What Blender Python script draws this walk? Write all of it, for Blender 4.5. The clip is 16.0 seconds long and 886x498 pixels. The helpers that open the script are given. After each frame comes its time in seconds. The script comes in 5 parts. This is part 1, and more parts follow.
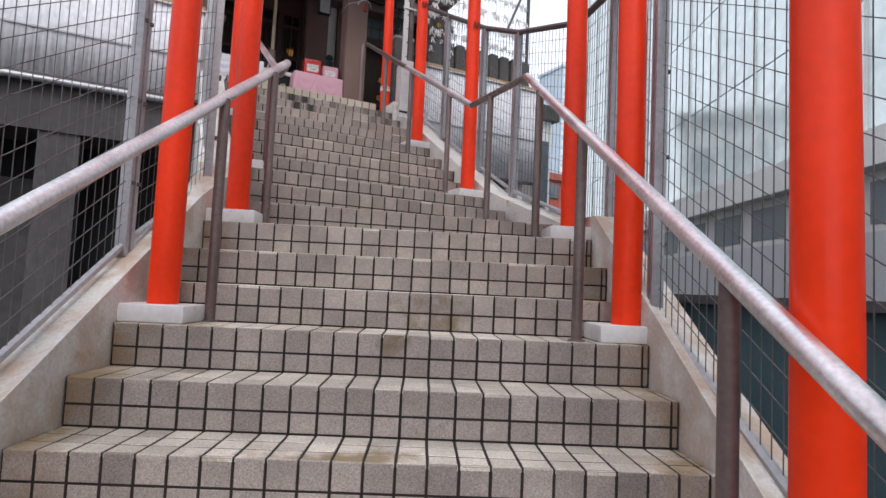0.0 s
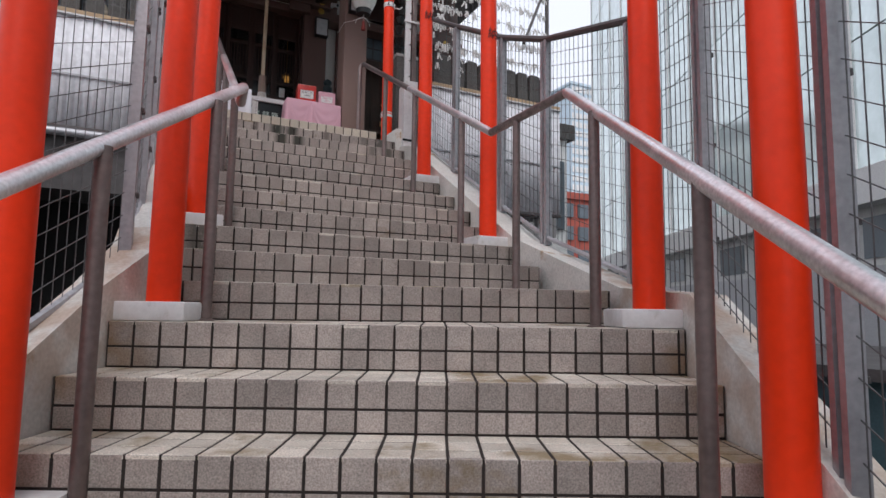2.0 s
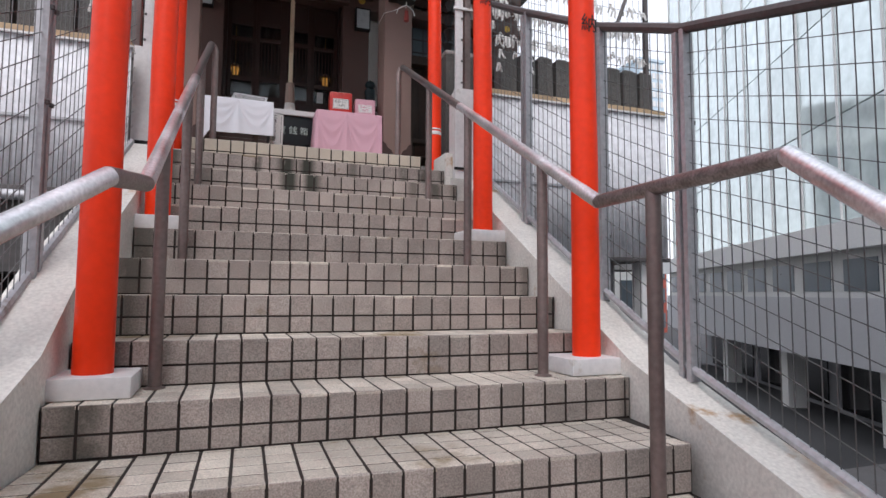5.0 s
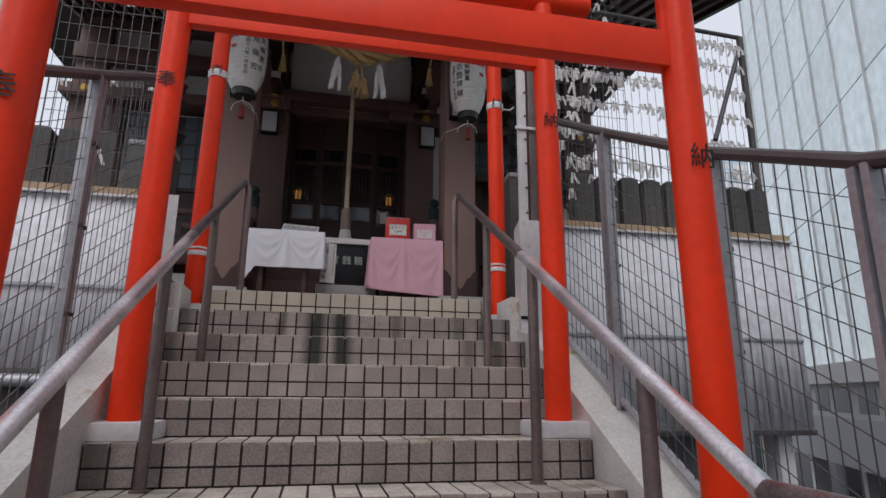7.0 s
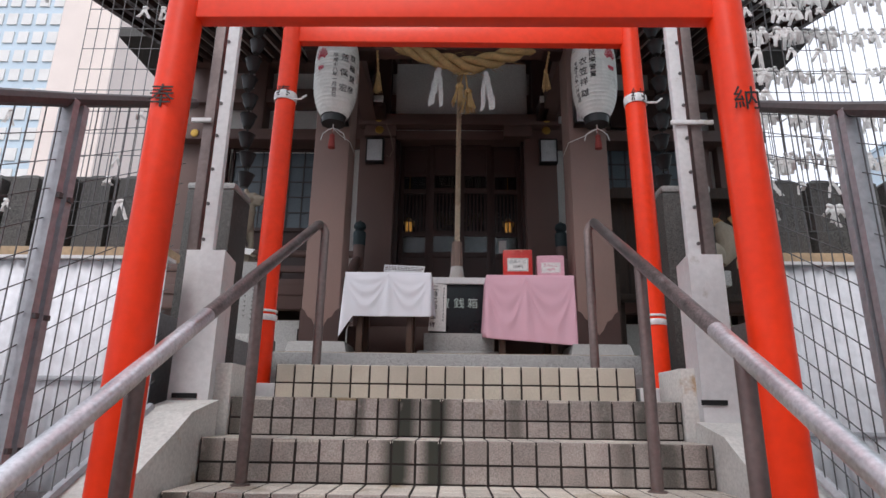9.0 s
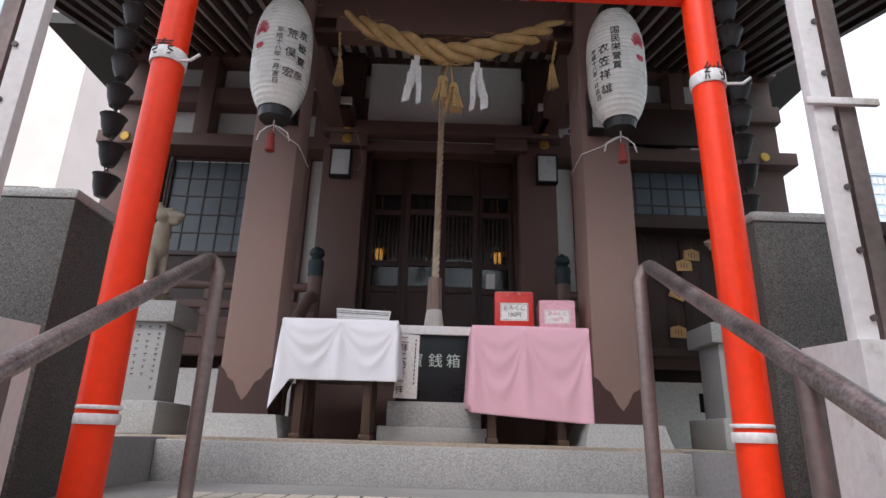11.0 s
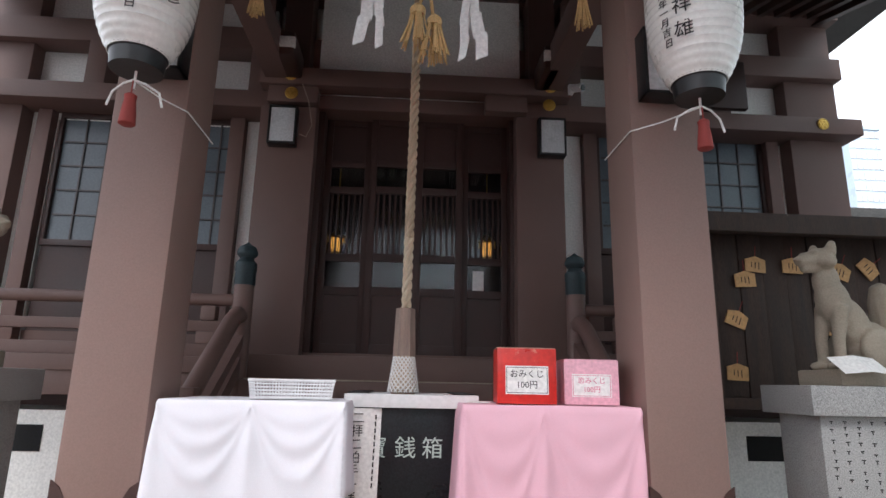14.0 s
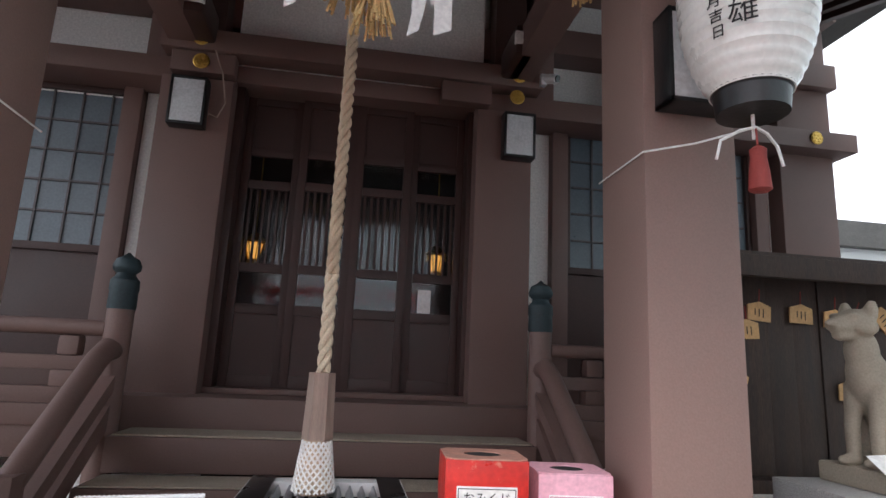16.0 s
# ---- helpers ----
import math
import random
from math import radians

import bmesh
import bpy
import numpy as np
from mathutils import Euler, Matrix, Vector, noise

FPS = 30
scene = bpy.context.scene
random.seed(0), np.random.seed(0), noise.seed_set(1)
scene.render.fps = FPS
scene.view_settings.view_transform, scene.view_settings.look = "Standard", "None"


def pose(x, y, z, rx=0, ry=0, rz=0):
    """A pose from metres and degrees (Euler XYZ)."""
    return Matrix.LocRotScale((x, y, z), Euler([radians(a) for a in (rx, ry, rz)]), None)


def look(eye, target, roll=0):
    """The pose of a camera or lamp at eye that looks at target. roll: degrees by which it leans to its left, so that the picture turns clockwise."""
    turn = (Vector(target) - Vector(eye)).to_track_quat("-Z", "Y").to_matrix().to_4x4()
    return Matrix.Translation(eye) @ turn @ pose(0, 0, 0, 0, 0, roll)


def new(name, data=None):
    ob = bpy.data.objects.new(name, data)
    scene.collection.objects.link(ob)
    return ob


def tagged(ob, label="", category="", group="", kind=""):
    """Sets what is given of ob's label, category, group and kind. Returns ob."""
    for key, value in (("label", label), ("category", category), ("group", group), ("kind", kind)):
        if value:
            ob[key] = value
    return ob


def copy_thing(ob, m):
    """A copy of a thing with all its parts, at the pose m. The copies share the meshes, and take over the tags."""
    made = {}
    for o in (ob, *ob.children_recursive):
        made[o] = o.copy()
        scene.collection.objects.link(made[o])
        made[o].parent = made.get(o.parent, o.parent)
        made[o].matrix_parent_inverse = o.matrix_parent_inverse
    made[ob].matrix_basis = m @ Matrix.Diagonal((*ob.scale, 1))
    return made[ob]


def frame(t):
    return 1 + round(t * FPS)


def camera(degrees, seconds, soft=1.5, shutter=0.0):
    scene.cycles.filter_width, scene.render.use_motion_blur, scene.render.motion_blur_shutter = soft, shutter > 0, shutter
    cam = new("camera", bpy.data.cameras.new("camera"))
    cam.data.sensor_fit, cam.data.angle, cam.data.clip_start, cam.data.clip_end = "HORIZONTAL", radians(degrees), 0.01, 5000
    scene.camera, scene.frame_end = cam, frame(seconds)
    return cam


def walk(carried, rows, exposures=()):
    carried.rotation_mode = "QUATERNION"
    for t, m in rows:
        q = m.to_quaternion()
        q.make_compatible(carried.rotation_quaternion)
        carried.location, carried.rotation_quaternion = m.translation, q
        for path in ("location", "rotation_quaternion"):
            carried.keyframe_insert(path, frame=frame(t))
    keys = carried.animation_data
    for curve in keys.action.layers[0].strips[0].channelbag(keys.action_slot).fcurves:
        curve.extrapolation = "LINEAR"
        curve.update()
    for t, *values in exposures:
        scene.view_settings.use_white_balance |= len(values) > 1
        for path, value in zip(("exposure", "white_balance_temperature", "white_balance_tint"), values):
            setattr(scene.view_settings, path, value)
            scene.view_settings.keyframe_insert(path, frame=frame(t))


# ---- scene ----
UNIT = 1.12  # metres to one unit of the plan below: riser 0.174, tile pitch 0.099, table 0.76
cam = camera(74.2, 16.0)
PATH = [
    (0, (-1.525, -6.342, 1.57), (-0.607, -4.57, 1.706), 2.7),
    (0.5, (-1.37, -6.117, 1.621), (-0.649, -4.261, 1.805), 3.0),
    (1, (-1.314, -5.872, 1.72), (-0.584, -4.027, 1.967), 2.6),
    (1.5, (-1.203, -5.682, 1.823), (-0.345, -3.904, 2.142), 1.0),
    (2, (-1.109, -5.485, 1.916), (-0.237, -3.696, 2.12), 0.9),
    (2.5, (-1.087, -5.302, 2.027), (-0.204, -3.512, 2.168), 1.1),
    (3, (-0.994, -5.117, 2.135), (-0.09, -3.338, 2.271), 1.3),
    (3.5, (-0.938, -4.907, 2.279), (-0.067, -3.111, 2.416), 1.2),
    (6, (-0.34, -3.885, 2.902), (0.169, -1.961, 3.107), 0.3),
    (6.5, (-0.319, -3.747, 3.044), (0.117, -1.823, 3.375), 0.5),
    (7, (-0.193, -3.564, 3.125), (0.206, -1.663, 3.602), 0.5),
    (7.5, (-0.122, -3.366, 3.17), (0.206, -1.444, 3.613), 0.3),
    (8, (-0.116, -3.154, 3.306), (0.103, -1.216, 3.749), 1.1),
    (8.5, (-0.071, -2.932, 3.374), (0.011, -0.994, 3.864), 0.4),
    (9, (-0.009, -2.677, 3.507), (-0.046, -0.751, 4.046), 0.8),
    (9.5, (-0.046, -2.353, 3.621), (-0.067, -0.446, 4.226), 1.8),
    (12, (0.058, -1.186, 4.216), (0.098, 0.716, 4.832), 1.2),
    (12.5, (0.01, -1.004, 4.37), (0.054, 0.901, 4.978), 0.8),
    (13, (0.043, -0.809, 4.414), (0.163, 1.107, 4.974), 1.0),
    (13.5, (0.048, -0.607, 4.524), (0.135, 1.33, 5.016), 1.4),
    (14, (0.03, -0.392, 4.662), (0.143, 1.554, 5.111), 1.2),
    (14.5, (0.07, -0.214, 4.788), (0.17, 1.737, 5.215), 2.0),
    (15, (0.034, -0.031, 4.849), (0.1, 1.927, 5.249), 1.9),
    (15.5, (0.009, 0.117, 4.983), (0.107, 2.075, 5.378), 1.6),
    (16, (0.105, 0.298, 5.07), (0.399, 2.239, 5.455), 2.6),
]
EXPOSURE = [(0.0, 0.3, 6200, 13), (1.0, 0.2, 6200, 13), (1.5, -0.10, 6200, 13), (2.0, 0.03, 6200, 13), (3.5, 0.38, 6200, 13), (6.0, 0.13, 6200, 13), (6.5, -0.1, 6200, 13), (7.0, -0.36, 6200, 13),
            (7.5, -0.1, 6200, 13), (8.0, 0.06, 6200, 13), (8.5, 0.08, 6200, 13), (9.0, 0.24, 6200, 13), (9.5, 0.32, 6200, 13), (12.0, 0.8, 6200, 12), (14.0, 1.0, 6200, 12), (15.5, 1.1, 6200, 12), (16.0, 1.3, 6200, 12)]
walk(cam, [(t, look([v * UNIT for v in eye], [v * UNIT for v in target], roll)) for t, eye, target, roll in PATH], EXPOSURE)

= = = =

What this task involves
Copy each line in full and exactly, omitting any picture.

Written solution
What Blender Python script draws this walk? Write all of it, for Blender 4.5. The clip is 16.0 seconds long and 886x498 pixels. The helpers that open the script are given. After each frame comes its time in seconds. The script comes in 5 parts. This is part 1, and more parts follow.
0.0 s
2.0 s
5.0 s
7.0 s
9.0 s
11.0 s
14.0 s
16.0 s
# ---- helpers ----
import math
import random
from math import radians

import bmesh
import bpy
import numpy as np
from mathutils import Euler, Matrix, Vector, noise

FPS = 30
scene = bpy.context.scene
random.seed(0), np.random.seed(0), noise.seed_set(1)
scene.render.fps = FPS
scene.view_settings.view_transform, scene.view_settings.look = "Standard", "None"


def pose(x, y, z, rx=0, ry=0, rz=0):
    """A pose from metres and degrees (Euler XYZ)."""
    return Matrix.LocRotScale((x, y, z), Euler([radians(a) for a in (rx, ry, rz)]), None)


def look(eye, target, roll=0):
    """The pose of a camera or lamp at eye that looks at target. roll: degrees by which it leans to its left, so that the picture turns clockwise."""
    turn = (Vector(target) - Vector(eye)).to_track_quat("-Z", "Y").to_matrix().to_4x4()
    return Matrix.Translation(eye) @ turn @ pose(0, 0, 0, 0, 0, roll)


def new(name, data=None):
    ob = bpy.data.objects.new(name, data)
    scene.collection.objects.link(ob)
    return ob


def tagged(ob, label="", category="", group="", kind=""):
    """Sets what is given of ob's label, category, group and kind. Returns ob."""
    for key, value in (("label", label), ("category", category), ("group", group), ("kind", kind)):
        if value:
            ob[key] = value
    return ob


def copy_thing(ob, m):
    """A copy of a thing with all its parts, at the pose m. The copies share the meshes, and take over the tags."""
    made = {}
    for o in (ob, *ob.children_recursive):
        made[o] = o.copy()
        scene.collection.objects.link(made[o])
        made[o].parent = made.get(o.parent, o.parent)
        made[o].matrix_parent_inverse = o.matrix_parent_inverse
    made[ob].matrix_basis = m @ Matrix.Diagonal((*ob.scale, 1))
    return made[ob]


def frame(t):
    return 1 + round(t * FPS)


def camera(degrees, seconds, soft=1.5, shutter=0.0):
    scene.cycles.filter_width, scene.render.use_motion_blur, scene.render.motion_blur_shutter = soft, shutter > 0, shutter
    cam = new("camera", bpy.data.cameras.new("camera"))
    cam.data.sensor_fit, cam.data.angle, cam.data.clip_start, cam.data.clip_end = "HORIZONTAL", radians(degrees), 0.01, 5000
    scene.camera, scene.frame_end = cam, frame(seconds)
    return cam


def walk(carried, rows, exposures=()):
    carried.rotation_mode = "QUATERNION"
    for t, m in rows:
        q = m.to_quaternion()
        q.make_compatible(carried.rotation_quaternion)
        carried.location, carried.rotation_quaternion = m.translation, q
        for path in ("location", "rotation_quaternion"):
            carried.keyframe_insert(path, frame=frame(t))
    keys = carried.animation_data
    for curve in keys.action.layers[0].strips[0].channelbag(keys.action_slot).fcurves:
        curve.extrapolation = "LINEAR"
        curve.update()
    for t, *values in exposures:
        scene.view_settings.use_white_balance |= len(values) > 1
        for path, value in zip(("exposure", "white_balance_temperature", "white_balance_tint"), values):
            setattr(scene.view_settings, path, value)
            scene.view_settings.keyframe_insert(path, frame=frame(t))


# ---- scene ----
UNIT = 1.12  # metres to one unit of the plan below: riser 0.174, tile pitch 0.099, table 0.76
cam = camera(74.2, 16.0)
PATH = [
    (0, (-1.525, -6.342, 1.57), (-0.607, -4.57, 1.706), 2.7),
    (0.5, (-1.37, -6.117, 1.621), (-0.649, -4.261, 1.805), 3.0),
    (1, (-1.314, -5.872, 1.72), (-0.584, -4.027, 1.967), 2.6),
    (1.5, (-1.203, -5.682, 1.823), (-0.345, -3.904, 2.142), 1.0),
    (2, (-1.109, -5.485, 1.916), (-0.237, -3.696, 2.12), 0.9),
    (2.5, (-1.087, -5.302, 2.027), (-0.204, -3.512, 2.168), 1.1),
    (3, (-0.994, -5.117, 2.135), (-0.09, -3.338, 2.271), 1.3),
    (3.5, (-0.938, -4.907, 2.279), (-0.067, -3.111, 2.416), 1.2),
    (6, (-0.34, -3.885, 2.902), (0.169, -1.961, 3.107), 0.3),
    (6.5, (-0.319, -3.747, 3.044), (0.117, -1.823, 3.375), 0.5),
    (7, (-0.193, -3.564, 3.125), (0.206, -1.663, 3.602), 0.5),
    (7.5, (-0.122, -3.366, 3.17), (0.206, -1.444, 3.613), 0.3),
    (8, (-0.116, -3.154, 3.306), (0.103, -1.216, 3.749), 1.1),
    (8.5, (-0.071, -2.932, 3.374), (0.011, -0.994, 3.864), 0.4),
    (9, (-0.009, -2.677, 3.507), (-0.046, -0.751, 4.046), 0.8),
    (9.5, (-0.046, -2.353, 3.621), (-0.067, -0.446, 4.226), 1.8),
    (12, (0.058, -1.186, 4.216), (0.098, 0.716, 4.832), 1.2),
    (12.5, (0.01, -1.004, 4.37), (0.054, 0.901, 4.978), 0.8),
    (13, (0.043, -0.809, 4.414), (0.163, 1.107, 4.974), 1.0),
    (13.5, (0.048, -0.607, 4.524), (0.135, 1.33, 5.016), 1.4),
    (14, (0.03, -0.392, 4.662), (0.143, 1.554, 5.111), 1.2),
    (14.5, (0.07, -0.214, 4.788), (0.17, 1.737, 5.215), 2.0),
    (15, (0.034, -0.031, 4.849), (0.1, 1.927, 5.249), 1.9),
    (15.5, (0.009, 0.117, 4.983), (0.107, 2.075, 5.378), 1.6),
    (16, (0.105, 0.298, 5.07), (0.399, 2.239, 5.455), 2.6),
]
EXPOSURE = [(0.0, 0.3, 6200, 13), (1.0, 0.2, 6200, 13), (1.5, -0.10, 6200, 13), (2.0, 0.03, 6200, 13), (3.5, 0.38, 6200, 13), (6.0, 0.13, 6200, 13), (6.5, -0.1, 6200, 13), (7.0, -0.36, 6200, 13),
            (7.5, -0.1, 6200, 13), (8.0, 0.06, 6200, 13), (8.5, 0.08, 6200, 13), (9.0, 0.24, 6200, 13), (9.5, 0.32, 6200, 13), (12.0, 0.8, 6200, 12), (14.0, 1.0, 6200, 12), (15.5, 1.1, 6200, 12), (16.0, 1.3, 6200, 12)]
walk(cam, [(t, look([v * UNIT for v in eye], [v * UNIT for v in target], roll)) for t, eye, target, roll in PATH], EXPOSURE)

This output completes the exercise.